▸ Exercise:
All of the lines below are to be printed again exactly; images are excluded from the output.
## begin
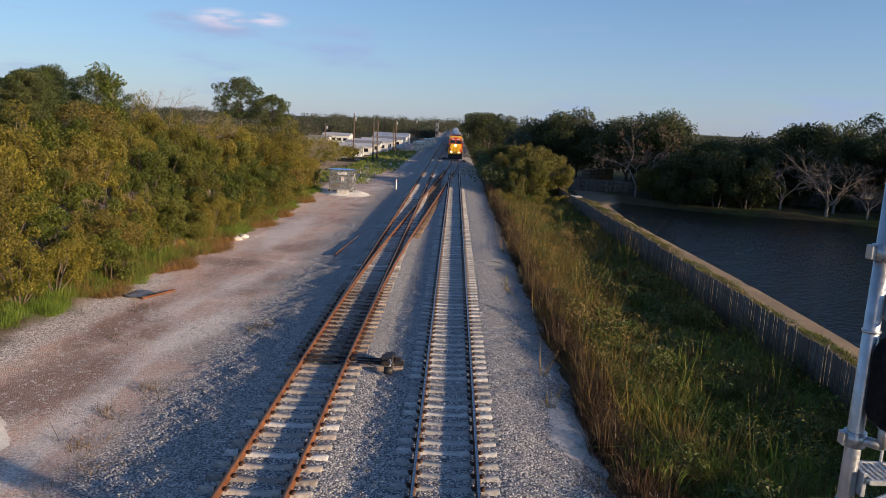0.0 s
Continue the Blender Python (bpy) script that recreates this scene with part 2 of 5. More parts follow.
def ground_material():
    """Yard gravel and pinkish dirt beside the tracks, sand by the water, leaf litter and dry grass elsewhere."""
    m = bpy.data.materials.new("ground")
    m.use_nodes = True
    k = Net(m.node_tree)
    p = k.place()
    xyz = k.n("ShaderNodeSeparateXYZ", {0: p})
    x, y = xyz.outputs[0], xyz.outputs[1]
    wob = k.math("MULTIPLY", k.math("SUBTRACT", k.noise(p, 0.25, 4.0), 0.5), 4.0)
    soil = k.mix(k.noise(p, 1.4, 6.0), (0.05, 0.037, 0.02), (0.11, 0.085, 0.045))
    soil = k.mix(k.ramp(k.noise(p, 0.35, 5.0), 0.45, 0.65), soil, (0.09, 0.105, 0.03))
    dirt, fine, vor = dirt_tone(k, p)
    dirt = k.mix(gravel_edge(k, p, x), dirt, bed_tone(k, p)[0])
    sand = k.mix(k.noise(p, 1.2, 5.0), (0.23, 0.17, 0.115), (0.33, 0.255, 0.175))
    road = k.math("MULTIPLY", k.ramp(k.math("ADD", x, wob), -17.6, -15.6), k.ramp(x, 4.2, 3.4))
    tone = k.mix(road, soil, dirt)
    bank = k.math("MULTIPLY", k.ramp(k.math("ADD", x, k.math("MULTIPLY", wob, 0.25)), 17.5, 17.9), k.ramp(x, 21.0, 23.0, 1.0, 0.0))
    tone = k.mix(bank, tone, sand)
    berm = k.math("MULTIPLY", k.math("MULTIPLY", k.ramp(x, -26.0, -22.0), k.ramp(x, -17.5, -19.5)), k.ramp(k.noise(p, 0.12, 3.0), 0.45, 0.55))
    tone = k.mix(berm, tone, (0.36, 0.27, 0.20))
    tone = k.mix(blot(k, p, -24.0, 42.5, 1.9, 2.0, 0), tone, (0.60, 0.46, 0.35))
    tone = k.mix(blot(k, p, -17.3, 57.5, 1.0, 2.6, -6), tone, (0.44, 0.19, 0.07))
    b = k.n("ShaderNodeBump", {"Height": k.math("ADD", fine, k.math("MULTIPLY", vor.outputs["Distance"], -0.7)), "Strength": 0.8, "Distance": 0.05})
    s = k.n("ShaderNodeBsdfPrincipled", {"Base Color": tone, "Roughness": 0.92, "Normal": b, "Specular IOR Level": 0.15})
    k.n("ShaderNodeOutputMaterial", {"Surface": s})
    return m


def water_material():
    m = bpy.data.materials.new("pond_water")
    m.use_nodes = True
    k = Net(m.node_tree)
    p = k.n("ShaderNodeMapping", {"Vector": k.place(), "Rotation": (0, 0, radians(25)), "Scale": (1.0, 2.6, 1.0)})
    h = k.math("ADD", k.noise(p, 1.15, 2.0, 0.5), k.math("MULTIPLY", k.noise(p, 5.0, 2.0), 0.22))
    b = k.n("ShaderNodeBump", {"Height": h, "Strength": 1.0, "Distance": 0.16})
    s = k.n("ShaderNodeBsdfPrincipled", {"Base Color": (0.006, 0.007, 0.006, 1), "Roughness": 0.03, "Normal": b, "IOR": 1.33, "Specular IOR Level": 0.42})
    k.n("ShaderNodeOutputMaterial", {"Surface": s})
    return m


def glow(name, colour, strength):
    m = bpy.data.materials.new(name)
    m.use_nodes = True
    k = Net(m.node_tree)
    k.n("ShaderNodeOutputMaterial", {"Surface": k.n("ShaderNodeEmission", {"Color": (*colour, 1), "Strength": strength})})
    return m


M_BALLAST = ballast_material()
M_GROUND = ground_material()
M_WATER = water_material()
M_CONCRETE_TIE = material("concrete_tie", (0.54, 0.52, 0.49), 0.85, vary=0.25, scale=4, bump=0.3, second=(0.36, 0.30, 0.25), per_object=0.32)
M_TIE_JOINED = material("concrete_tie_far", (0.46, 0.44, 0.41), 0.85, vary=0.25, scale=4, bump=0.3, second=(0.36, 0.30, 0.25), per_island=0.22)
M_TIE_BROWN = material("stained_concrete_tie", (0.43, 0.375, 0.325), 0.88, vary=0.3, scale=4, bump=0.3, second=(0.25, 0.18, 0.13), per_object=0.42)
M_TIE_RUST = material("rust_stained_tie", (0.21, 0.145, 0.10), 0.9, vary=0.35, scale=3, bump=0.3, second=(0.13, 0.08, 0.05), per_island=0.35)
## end
▸ Solution to this exercise:
0.0 s
Continue the Blender Python (bpy) script that recreates this scene with part 2 of 5. More parts follow.
def ground_material():
    """Yard gravel and pinkish dirt beside the tracks, sand by the water, leaf litter and dry grass elsewhere."""
    m = bpy.data.materials.new("ground")
    m.use_nodes = True
    k = Net(m.node_tree)
    p = k.place()
    xyz = k.n("ShaderNodeSeparateXYZ", {0: p})
    x, y = xyz.outputs[0], xyz.outputs[1]
    wob = k.math("MULTIPLY", k.math("SUBTRACT", k.noise(p, 0.25, 4.0), 0.5), 4.0)
    soil = k.mix(k.noise(p, 1.4, 6.0), (0.05, 0.037, 0.02), (0.11, 0.085, 0.045))
    soil = k.mix(k.ramp(k.noise(p, 0.35, 5.0), 0.45, 0.65), soil, (0.09, 0.105, 0.03))
    dirt, fine, vor = dirt_tone(k, p)
    dirt = k.mix(gravel_edge(k, p, x), dirt, bed_tone(k, p)[0])
    sand = k.mix(k.noise(p, 1.2, 5.0), (0.23, 0.17, 0.115), (0.33, 0.255, 0.175))
    road = k.math("MULTIPLY", k.ramp(k.math("ADD", x, wob), -17.6, -15.6), k.ramp(x, 4.2, 3.4))
    tone = k.mix(road, soil, dirt)
    bank = k.math("MULTIPLY", k.ramp(k.math("ADD", x, k.math("MULTIPLY", wob, 0.25)), 17.5, 17.9), k.ramp(x, 21.0, 23.0, 1.0, 0.0))
    tone = k.mix(bank, tone, sand)
    berm = k.math("MULTIPLY", k.math("MULTIPLY", k.ramp(x, -26.0, -22.0), k.ramp(x, -17.5, -19.5)), k.ramp(k.noise(p, 0.12, 3.0), 0.45, 0.55))
    tone = k.mix(berm, tone, (0.36, 0.27, 0.20))
    tone = k.mix(blot(k, p, -24.0, 42.5, 1.9, 2.0, 0), tone, (0.60, 0.46, 0.35))
    tone = k.mix(blot(k, p, -17.3, 57.5, 1.0, 2.6, -6), tone, (0.44, 0.19, 0.07))
    b = k.n("ShaderNodeBump", {"Height": k.math("ADD", fine, k.math("MULTIPLY", vor.outputs["Distance"], -0.7)), "Strength": 0.8, "Distance": 0.05})
    s = k.n("ShaderNodeBsdfPrincipled", {"Base Color": tone, "Roughness": 0.92, "Normal": b, "Specular IOR Level": 0.15})
    k.n("ShaderNodeOutputMaterial", {"Surface": s})
    return m


def water_material():
    m = bpy.data.materials.new("pond_water")
    m.use_nodes = True
    k = Net(m.node_tree)
    p = k.n("ShaderNodeMapping", {"Vector": k.place(), "Rotation": (0, 0, radians(25)), "Scale": (1.0, 2.6, 1.0)})
    h = k.math("ADD", k.noise(p, 1.15, 2.0, 0.5), k.math("MULTIPLY", k.noise(p, 5.0, 2.0), 0.22))
    b = k.n("ShaderNodeBump", {"Height": h, "Strength": 1.0, "Distance": 0.16})
    s = k.n("ShaderNodeBsdfPrincipled", {"Base Color": (0.006, 0.007, 0.006, 1), "Roughness": 0.03, "Normal": b, "IOR": 1.33, "Specular IOR Level": 0.42})
    k.n("ShaderNodeOutputMaterial", {"Surface": s})
    return m


def glow(name, colour, strength):
    m = bpy.data.materials.new(name)
    m.use_nodes = True
    k = Net(m.node_tree)
    k.n("ShaderNodeOutputMaterial", {"Surface": k.n("ShaderNodeEmission", {"Color": (*colour, 1), "Strength": strength})})
    return m


M_BALLAST = ballast_material()
M_GROUND = ground_material()
M_WATER = water_material()
M_CONCRETE_TIE = material("concrete_tie", (0.54, 0.52, 0.49), 0.85, vary=0.25, scale=4, bump=0.3, second=(0.36, 0.30, 0.25), per_object=0.32)
M_TIE_JOINED = material("concrete_tie_far", (0.46, 0.44, 0.41), 0.85, vary=0.25, scale=4, bump=0.3, second=(0.36, 0.30, 0.25), per_island=0.22)
M_TIE_BROWN = material("stained_concrete_tie", (0.43, 0.375, 0.325), 0.88, vary=0.3, scale=4, bump=0.3, second=(0.25, 0.18, 0.13), per_object=0.42)
M_TIE_RUST = material("rust_stained_tie", (0.21, 0.145, 0.10), 0.9, vary=0.35, scale=3, bump=0.3, second=(0.13, 0.08, 0.05), per_island=0.35)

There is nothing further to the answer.